Elton John Puts Giant Painting by Warhol and Basquiat Up for Auction
It has a $1.1 million estimate.
Estimated at up to about $1.1 million, the untitled, nearly nine-foot-wide painting (1984-85) has never come to auction; Sir Elton bought it from dealer Larry Gagosian. It shows a skull and crossbones symbol, emblazoned on what appears to be a paper bag, recalling heroin baggies and the stamps used to identify different varieties. Next to the skull is a red icon with the word “stomach” and a copyright symbol, in Basquiat’s trademark capital letters.
The two artists collaborated on a number of paintings in the early 1980s, and in fact Basquiat is said to have inspired Warhol to take up painting on canvas, which he hadn’t done since the 1960s.

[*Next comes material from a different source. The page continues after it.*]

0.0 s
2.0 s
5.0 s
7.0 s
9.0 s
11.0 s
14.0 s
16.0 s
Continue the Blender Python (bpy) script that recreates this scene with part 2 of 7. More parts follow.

“Warhol’s collaborations with Basquiat can seem like a conservative move–a return to expressive hand-painting after decades spent fleeing just that,” Warhol scholar Blake Gopnik said in an email. “But these works don’t matter for what they look like. It’s the collaboration itself that matters, as part of the ‘social sculpture’ of Warhol’s life. They also show Warhol taking yet another step to undermine standard notions of unique authorship, which he’d done since his first Pop experiments. (That’s something the market has a very hard time understanding.)”
Gopnik, an artnet News contributor, is at work on a Warhol biography.
“That detached stomach in the painting strikes an autobiographical note,” he added. “In talking to the surgeon who saved Warhol’s life after he was shot in 1968, I discovered that the almost-fatal bullet tore his esophagus from his stomach. The reattachment was never quite perfect, and he had trouble eating for the rest of his life. That’s one reason he was so partial to milk shakes and other high-calorie, easy-to-swallow foods.”
The highest price paid at auction for a collaborative work by the two artists, according to the artnet Auction Price Database, is $11.4 million, for the 1985 painting Zenith at Phillips New York in 2014.
Ronny Cutrone, an assistant to Warhol, likened the pairing of the two artists to a “crazy art-world marriage,” in Warhol: The Biography, saying that “Jean-Michel thought he needed Andy’s fame, and Andy thought he needed Jean-Michel’s new blood. Jean-Michel gave Andy a rebellious image again.”
The pop star is also an avid photography collector. London’s Tate Modern will mount an exhibition of his collection of modernist photography, including giants like André Kertész, Berenice Abbot, Aleksandr Rodchenko, and Edward Steichen.